Как известно, первым постановщиком “Вишневого сада” был Станиславский. Его прочтение пьесы надолго стало эталоном трактовки и в определенной степени пределом понимания чеховского замысла. Сам Станиславский сочувственно сыграл Гаева, схожим настроением была охвачена и роль Книппер-Чеховой, которая играла Раневскую как жертву вульгарного локомотива истории. Когда из дома уносили вещи, на стенах открывались невыцветшие полосы обоев, прекрасные и волнующие. Цвет вывел к ностальгии. Это был спектакль о закате идеализма с горькими нотками гимна грядущему счастью: “Вот оно, счастье, вот оно идет, подходит все ближе, я уже слышу его шаги”.

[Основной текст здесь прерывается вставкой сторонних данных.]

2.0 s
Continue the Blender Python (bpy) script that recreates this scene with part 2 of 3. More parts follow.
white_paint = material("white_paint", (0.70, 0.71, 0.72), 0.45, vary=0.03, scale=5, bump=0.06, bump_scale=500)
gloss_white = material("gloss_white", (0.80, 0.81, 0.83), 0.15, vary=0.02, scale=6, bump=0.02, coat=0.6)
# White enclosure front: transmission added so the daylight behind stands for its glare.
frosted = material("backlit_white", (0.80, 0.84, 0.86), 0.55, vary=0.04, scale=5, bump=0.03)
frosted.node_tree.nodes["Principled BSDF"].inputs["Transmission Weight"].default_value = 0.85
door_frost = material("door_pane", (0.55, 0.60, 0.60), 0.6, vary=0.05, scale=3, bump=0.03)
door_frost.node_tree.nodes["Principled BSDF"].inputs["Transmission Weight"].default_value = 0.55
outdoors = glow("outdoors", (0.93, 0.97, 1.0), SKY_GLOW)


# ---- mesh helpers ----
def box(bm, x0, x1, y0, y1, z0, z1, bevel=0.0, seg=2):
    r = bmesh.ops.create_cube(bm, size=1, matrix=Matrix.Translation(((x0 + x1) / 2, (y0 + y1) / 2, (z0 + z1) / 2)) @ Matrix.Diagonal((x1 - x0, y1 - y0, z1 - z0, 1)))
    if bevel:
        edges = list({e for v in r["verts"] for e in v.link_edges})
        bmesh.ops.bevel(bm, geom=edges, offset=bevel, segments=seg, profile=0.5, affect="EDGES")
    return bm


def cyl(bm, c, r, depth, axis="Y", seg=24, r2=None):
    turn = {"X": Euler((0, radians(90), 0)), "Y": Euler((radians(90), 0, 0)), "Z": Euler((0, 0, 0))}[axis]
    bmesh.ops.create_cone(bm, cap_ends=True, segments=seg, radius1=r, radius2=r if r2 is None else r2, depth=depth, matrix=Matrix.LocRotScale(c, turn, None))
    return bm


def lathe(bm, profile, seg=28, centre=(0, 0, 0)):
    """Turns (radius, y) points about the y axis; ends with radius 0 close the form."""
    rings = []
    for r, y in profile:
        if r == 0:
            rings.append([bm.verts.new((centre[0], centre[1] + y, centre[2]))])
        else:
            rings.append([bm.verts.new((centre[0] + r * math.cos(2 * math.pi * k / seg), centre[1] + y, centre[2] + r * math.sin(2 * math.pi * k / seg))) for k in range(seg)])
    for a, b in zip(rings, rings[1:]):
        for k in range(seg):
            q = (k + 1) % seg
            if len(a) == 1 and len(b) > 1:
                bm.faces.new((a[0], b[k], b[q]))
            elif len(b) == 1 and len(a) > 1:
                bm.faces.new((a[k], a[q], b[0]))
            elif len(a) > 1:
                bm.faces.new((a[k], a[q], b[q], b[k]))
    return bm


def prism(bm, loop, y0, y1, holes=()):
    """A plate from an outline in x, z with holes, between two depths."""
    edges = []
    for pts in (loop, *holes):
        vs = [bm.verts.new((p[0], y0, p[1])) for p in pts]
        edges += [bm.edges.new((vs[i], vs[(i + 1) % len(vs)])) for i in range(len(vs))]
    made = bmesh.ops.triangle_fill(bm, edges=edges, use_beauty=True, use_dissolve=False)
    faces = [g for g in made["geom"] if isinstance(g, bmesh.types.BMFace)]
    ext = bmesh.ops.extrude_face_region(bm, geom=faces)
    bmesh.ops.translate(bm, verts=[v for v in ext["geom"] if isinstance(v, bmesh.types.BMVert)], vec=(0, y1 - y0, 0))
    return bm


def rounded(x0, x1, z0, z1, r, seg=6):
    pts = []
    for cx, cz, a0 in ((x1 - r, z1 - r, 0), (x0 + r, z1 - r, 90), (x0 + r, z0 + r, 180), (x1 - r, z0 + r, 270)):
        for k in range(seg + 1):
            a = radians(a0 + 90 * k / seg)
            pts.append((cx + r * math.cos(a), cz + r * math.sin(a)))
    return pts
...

Между тем Чехов определил свой жанр как комедию, он не считал прошлое усадьбы достойным сожаления и, хотя понимал чувства Раневской, — все же считал ее поведение скорее комичным, чем трагическим, и подавал своих героев как серию реплик и шаржей на патетику времени. Работая над пьесой, МХТ в 1903 году при печальном согласии Чехова убрал в ходе репетиций ряд сцен и сместил акценты вышучивания. Единственной комедийной фигурой, пожалуй, остался лишь лакей Яша, который, набравшись французских манер, исполнился такого ломаного презрения к дикой России, что на него невозможно смотреть без смеха.
Забегая вперед, скажу, что в работе над пьесой режиссер стал на сторону каждого персонажа (все роли отшлифованы); если в Станиславском берет верх судья, то Гульченко здесь, скорее, адвокат, он даже в ломаке-плебее нашел правду посыла, и, когда Яша отчаянно восклицает: “Страна необразованная, народ безнравственный”, “невежество”, зритель невольно — против шерсти трактовок — верит этому воплю. И ведь Яша и вправду омерзительно прав: ну, дикари кругом, дикари-с.
Но те изменения, которые внес сам Чехов под давлением МХТ, делают эту попытку трудновыполнимой, вместо силового поля вышучивания героев перед нами только фрагменты исчезнувшей мозаики: Гаев, бильярд, уважаемый шкаф, Яша, Шарлотта и ее фокусы, Симеонов-Пищик, Епиходов, крики коростеля, гвалт лягушек.
Сегодня комедия, даже фарс (как задумывал Чехов) одета в тяжелые одежды драмы, и с этим нельзя не считаться.
Центральная фигура пьесы — Раневская — является ключом трактовки, и работа Гульченко — не исключение из правила. Но только ключ выбран другой. Если я правильно понял, Раневская в исполнении Елены Стародуб — женщина, бегущая от любви, от “Парижа” — к усадьбе, чтобы снова стать матерью для дочери родной и дочери приемной (и утонувшего сына), сестрой для брата, хозяйкой для слуг; наконец, хранительницей семейного очага. Перед нами попытка уйти от положения любовницы, которая потратила все свое состояние на парижского селадона, попытка укрыться в прошлом от собственной чувственности.
Здесь постановка касается, может быть, самой острой чеховской темы “Вишневого сада”: сексуальности как скрытой истины отношений. Изучая различные фазы сексуального поведения: ухватки лакея Яши, патетический отворот от секса у Пети Трофимова, кокетство Дуняши и, наконец, изнуренное бегство Раневской от парижской постели, режиссер акцентирует безнадежность ее положения. Невозможно перестать быть женщиной из принципа. Перефразируя Хемингуэя: “Париж — это праздник, который всегда с тобой”. В спектакле Раневская — пленница пола, а пол — как история, как время, как все мироздание — есть игра космических стихий, смысл которой нам непонятен. Здесь сделан акцент на тотальную тайну бытия.
Вот почему в разгар пикника вдруг появляется чудесный прохожий самурай, бредущий в поисках некой станции через весь земной шар, этакий черный монах, галлюцинация из чеховского рассказа в японской облатке. Он не объясняет пьесу, а изумляет текущее действо. Заявляет права тайны.
Но вернемся к Раневской. Власть дихотомии, поделившей людей по признакам пола на мужчин и женщин, беспредельна, и барахтанья в этой мировой паутине бессмысленны. Проданный сад поставил точку в этой тщетности — Раневская возвращается в Париж: к участи женщины, под власть пола.
Между тем с вишневым садом ничего не случится, даже если его срубят, потому что землю срубить нельзя, и почва этого места будет вечно беременна садом, мощный дух места тому залогом — вот он, ликующий Фирс, который — наконец-то! — остался один властвовать почвой, подводит черту под этой самой непривычной трактовкой “Вишневого сада”, какую мне приходилось увидеть.